Pour autant, 31 % des ouvriers et employés et 33 % des personnes en difficultés financières rencontrent fréquemment des difficultés, ce qui en fait des populations plus exposées aux problèmes de relation avec les services publics que les autres. Pour les échanges spécifiquement réalisés en ligne, 36 % des interrogés cherchent de l’aide, 8 % déclarent avoir besoin d’être accompagnés et 7 % évitent de réaliser des démarches en ligne, par choix.
Ces enjeux de facilité d’usage des démarches numériques se traduisent par une forte corrélation avec la facilité à réaliser des démarches administratives de manière générale.
Tentatives de contournement de l’outil numérique
Pour ce qui est de la gestion de problèmes spécifiques rencontrés avec l’administration, la Défenseure des droits constate que le nombre de difficultés déclarées a baissé, de 54 % en 2016 à 42 % en 2024. Cela dit, en 2024, quatre usagers interrogés sur dix déclarent tout de même avoir rencontré au moins un problème avec un service public.
Parmi ces enjeux sont cités, par ordre de fréquence, la difficulté à contacter quelqu’un pour échanger ou obtenir un rendez-vous ; à obtenir des informations fiables ; la demande répétée de pièces justificatives ; l’absence de réponse ou les réponses tardives. Près de 2 personnes sur 5 citent aussi des problématiques (39 %) d’erreur de traitement.
Face à un ou plusieurs des cas tout juste cités, l’essentiel des répondants (88 %) tente de re-contacter le service public concerné. Dans ces cas-là, les deux tactiques les plus plébiscités consistent à éviter l’outil numérique : 55 % essaient d’appeler et 33 % de se déplacer directement dans les bureaux de l’administration concernée. Les taux de résolution de problème varient selon la méthode employée – le déplacement permet une résolution dans 72 % des cas, quand le courrier le permet dans seulement 56 % des cas. Il varie aussi, entre autres, selon la facilité d’usage des services numériques : 68 % de ceux qui savent y recourir parviennent à résoudre leurs problèmes, contre 58 % de ceux qui ne le savent pas.

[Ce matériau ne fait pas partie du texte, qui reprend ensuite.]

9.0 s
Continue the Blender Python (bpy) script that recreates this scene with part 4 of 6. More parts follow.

Conséquence de ces diverses embûches, près d’une personne sur quatre déclarent avoir déjà renoncé à un droit auquel elle aurait pu prétendre, devant la complexité de la démarche pour l’obtenir. Les personnes qui rencontrent des difficultés ont deux fois plus de chances de renoncer à leur démarche administrative que celles qui n’en rencontrent pas.

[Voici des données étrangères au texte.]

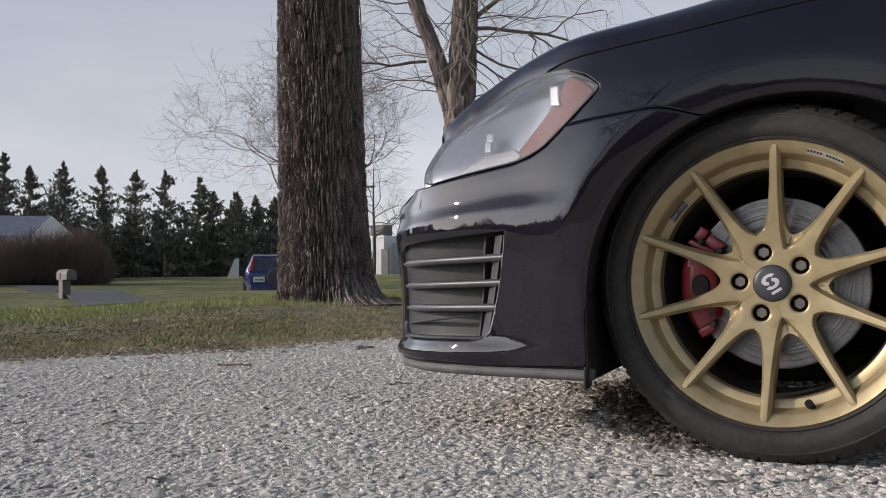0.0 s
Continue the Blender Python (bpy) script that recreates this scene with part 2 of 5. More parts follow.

La Défenseure des droits souligne l’ambivalence de la dématérialisation des services publics qui, s’ils facilitent certaines interactions, se transforment aussi en obstacle pour celles et ceux qui préfèrent les interactions directes avec l’administration.
Pour leur apporter à de l’aide, la France a lancé en 2021 le dispositif des « conseillers numériques », 4 000 personnes employées partout sur le territoire pour aider celles et ceux qui en ont besoin à réaliser leurs diverses démarches en ligne. Mais le budget 2025 avait déjà conduit à une réduction du nombre de postes, une tendance qui pourrait se poursuivre.